Efek disruptif yang dihadirkan oleh era ini juga menghampiri perguruan tinggi (PT). Mereka dituntut untuk mampu bertransformasi secara adaptif dan inovatif. Di satu sisi PT harus memampukan dirinya beradaptasi dalam menjalankan fungsinya sebagai institusi penyedia layanan pendidikan. Di sisi lain (tantangan yang lebih berat) menghasilkan dan menyiapkan lulusan yang siap menghadapi era yang baru ini.
Modal Sosial PT
Dalam menghadapi tantangan ini nyaris tidak mungkin bila PT sendirian. PT harus mendapatkan kekuatan dari luar. Apalagi revolusi industri 4.0 lahir dari kebutuhan dan inovasi praktik bisnis di luar kampus. Implikasinya kampus harus semakin terbuka terhadap perubahan dari luar dirinya. Perguruan tinggi harus memupuk dan mengoptimalkan modal sosial yang berasal dari dalam maupun di luar dirinya sehingga tercipta kekuatan sinergis.
Secara umum modal sosial dipahami sebagai fungsi efektif dari suatu kelompok sosial melalui hubungan interpersonal, rasa identitas bersama, pemahaman bersama, norma bersama, nilai-nilai bersama, dan saling percaya serta kerja sama secara timbal balik. Modal sosial menyangkut dan meliputi orang-orang di dalam maupun di luar perguruan tinggi yang berada dalam jalinan sinergis dan produktif. Modal sosial sering dijadikan ukuran dari nilai suatu sumber daya, baik sumber daya berwujud maupun tidak berwujud.
James Coleman yang mempopulerkan terminologi ini pada dekade 1990-an lewat karya tulisnya, Social Capital in the Creation on Human Capital (American Journal of Sociology, 1988), menggambarkan modal sosial sebagai segala sesuatu yang memfasilitasi munculnya tindakan individu atau kolektif, yang dihasilkan oleh jaringan hubungan timbal balik, rasa saling percaya dan norma sosial. Dalam konsepsi Coleman, modal sosial merupakan sumber daya netral yang memfasilitasi tindakan, tetapi apakah masyarakat menjadi lebih baik sebagai hasilnya tergantung sepenuhnya pada penggunaannnya.
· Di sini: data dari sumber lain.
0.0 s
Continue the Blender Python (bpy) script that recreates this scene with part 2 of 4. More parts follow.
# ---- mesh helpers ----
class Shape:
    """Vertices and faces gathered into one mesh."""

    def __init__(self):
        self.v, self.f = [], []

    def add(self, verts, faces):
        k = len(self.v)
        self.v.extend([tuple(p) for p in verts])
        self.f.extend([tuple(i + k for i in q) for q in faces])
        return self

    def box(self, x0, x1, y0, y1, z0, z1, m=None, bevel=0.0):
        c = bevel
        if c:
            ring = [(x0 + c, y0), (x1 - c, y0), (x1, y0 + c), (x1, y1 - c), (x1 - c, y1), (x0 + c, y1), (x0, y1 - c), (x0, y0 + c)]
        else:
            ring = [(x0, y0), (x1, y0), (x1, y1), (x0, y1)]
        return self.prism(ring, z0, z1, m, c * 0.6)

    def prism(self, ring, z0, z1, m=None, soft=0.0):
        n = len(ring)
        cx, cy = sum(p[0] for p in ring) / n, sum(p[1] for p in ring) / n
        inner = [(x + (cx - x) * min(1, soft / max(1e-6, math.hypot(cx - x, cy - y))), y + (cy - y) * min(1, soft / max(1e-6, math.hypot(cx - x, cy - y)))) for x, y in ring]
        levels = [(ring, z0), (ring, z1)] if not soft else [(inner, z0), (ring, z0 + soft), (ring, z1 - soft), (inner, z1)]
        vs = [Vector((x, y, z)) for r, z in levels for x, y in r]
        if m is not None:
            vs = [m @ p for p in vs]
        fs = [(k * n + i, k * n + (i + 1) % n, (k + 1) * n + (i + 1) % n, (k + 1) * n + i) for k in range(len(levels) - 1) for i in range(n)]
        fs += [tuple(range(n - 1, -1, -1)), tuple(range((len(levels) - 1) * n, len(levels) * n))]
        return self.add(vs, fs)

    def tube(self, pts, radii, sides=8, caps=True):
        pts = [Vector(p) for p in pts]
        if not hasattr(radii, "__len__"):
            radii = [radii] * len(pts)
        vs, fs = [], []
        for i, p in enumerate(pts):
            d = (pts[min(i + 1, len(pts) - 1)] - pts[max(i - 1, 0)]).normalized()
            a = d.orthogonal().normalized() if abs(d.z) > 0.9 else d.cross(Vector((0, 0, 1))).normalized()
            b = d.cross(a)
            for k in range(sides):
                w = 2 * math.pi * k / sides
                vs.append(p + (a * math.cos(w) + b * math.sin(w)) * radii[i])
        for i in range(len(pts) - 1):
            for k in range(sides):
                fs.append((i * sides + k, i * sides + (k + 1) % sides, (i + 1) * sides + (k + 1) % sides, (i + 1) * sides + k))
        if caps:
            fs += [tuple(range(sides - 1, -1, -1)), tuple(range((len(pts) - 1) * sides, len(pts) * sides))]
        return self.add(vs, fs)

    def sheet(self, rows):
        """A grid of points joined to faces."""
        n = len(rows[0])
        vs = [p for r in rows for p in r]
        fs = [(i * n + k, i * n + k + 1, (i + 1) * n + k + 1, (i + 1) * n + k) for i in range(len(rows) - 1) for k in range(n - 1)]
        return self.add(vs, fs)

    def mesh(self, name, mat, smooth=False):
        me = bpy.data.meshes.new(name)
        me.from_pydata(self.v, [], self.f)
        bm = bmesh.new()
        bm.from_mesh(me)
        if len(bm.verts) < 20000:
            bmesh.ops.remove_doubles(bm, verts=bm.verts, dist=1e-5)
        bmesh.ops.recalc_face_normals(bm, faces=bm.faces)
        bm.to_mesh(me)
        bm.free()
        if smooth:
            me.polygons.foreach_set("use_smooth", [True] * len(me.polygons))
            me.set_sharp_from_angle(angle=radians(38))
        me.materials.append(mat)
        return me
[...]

Dalam konteks perguruan tinggi, salah satu elemen yang sangat diperhitungkan adalah para alumni. Demi alasan praktis, alumni sering disamakan dengan lulusan atau penyandang gelar akademis dari universitas. Namun secara etimologi makna alumni lebih luas daripada itu. Kata alumnus yang berasal dari Bahasa Latin, lebih memiliki makna sebagai ‘anak asuh’ atau ‘murid’ yang dibesarkan dan dipelihara oleh sang almamater. Dengan demikian alumni tidak terbatas pada lulusan atau penyandang gelar akademis, melainkan juga mereka yang pernah merasakan dan mengasosiasikan diri sebagai anak asuh sang almamater.
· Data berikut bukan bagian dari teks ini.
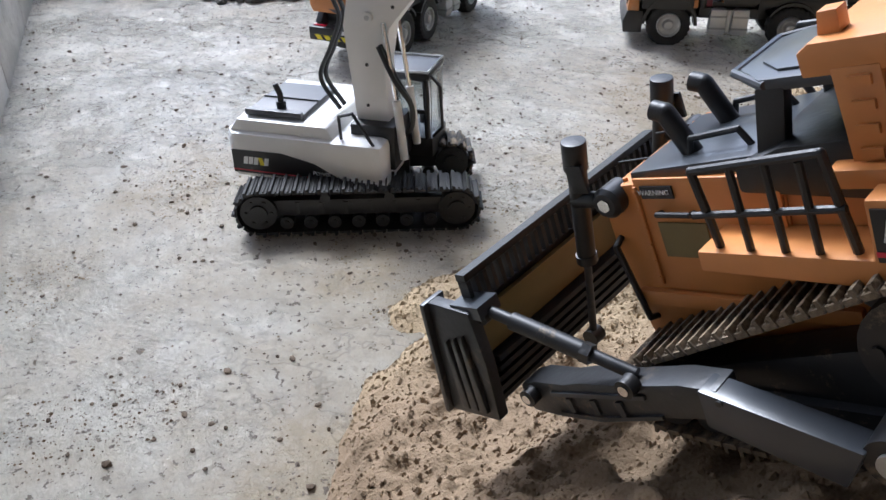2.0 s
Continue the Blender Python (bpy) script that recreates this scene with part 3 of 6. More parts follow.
def crawler(parent, circles, y, w, n, shoe_mat, frame_mat, sprocket_r=None, name="crawler_track"):
    """A crawler: belt, side frame, wheels, and every shoe on its own."""
    out, length, pts = loop_path(circles, n)
    bm = BM()
    inner = [(p[0], p[1]) for p in pts[:-1]]
    cx, cz = sum(p[0] for p in inner) / len(inner), sum(p[1] for p in inner) / len(inner)
    v = [[bm.verts.new((px, yy, pz)) for px, pz in inner] for yy in (y - w / 2 * 0.9, y + w / 2 * 0.9)]
    m = len(inner)
    for i in range(m):
        bm.faces.new((v[0][i], v[0][(i + 1) % m], v[1][(i + 1) % m], v[1][i]))
    bmesh.ops.solidify(bm, geom=bm.faces[:], thickness=0.002)
    belt = part(name, bm, shoe_mat, parent)
    bm = BM()
    pl = length / n
    box(bm, -pl * 0.44, pl * 0.44, -w / 2, w / 2, -0.0005, 0.0018)
    box(bm, -pl * 0.40, -pl * 0.16, -w / 2, w / 2, 0.0018, 0.0045)
    box(bm, pl * 0.10, pl * 0.24, -w / 2 * 0.92, w / 2 * 0.92, 0.0018, 0.003)
    me = mesh_of(bm, "track_shoe", shoe_mat)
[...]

John Boswell (1988), dalam bukunya The Kindness of Strangers: The Abandonment of Children in Western Europe from Late Antiquity to the Reinassance, menunjukkan bahwa pengertian alumnus sebenarnya lebih bermakna kepada hubungan yang sangat dekat, seperti dalam hubungan kekeluargaan. Dalam konteks universitas, hal itu bisa digambarkan sebagai hubungan antara sang alamater dengan anak asuhnya. Dalam hubungan keduanya, yang mengemuka bukan hak istimewa atau privelese, melainkan tanggung jawab dan pengabdian.
Bila relasi terbangun dengan kuat sebagai modal sosial, kekuatan alumni menjadi sangat diperhitungkan. Sebagai contoh betapa kuatnya kekuatan alumni, Laurent H. Cohen dan Christopher J. Malloy dalam The Power of Alumny (Harvard Business Review, Oktober 2010), menunjukkan bagaimana jejaring tersebut sangat signifikan di dunia investasi, terlihat dari keputusan-keputusan para manajer investasi bukan hanya ditentukan oleh faktor objektif perusahaan yang akan menjadi sasaran investasi, melainkan juga ditentukan oleh adanya jejaring alumni di perusahaan tersebut.
Lebih jauh, Cogen dan Malloy mengatakan kekuatan alumni tampak dari kemampuan jejaring mereka melakukan diseminasi informasi berharga baik tentang almamater mereka maupun tentang sesama alumni. Hal ini turut menjadi penjelas mengapa banyak manajer investasi membuat keputusan yang lebih akurat tentang sebuah perusahaan yang di dalamnya ia memiliki jejaring alumni daripada yang bukan. Pada gilirannya, kekuatan alumni dalam mendiseminasi informasi berharga merupakan penambahan modal sosial bagi suatu perguruan tinggi. Dan bila hal ini diakumulasi secara baik akan meningkatkan secara signifikan performa perguruan tinggi di mata publik dan pasar kerja.
Tara S. Singer dan Aaron W. Hughley (The Role of the Alumni Association in Student Life, Wiley Periodicals, 2002)dalam studi mereka menunjukkan dewasa ini sinergi antara universitas dan alumni semakin penting. Sinergi itu diorganisasikan dengan serius sehingga menciptakan dan menghasilkan tujuan bersama. Sinergitas tidak lagi hanya diwujudkan dalam kegiatan-kegiatan insidentil tetapi dalam bentuk yang lebih terinstitusi dan berjangka panjang. Organisasi alumni dilibatkan secara intens dalam berbagai level kegiatan universitas, termasuk mulai dari perekrutan mahasiswa baru hingga pada penempatan dan pengembangan karier alumni.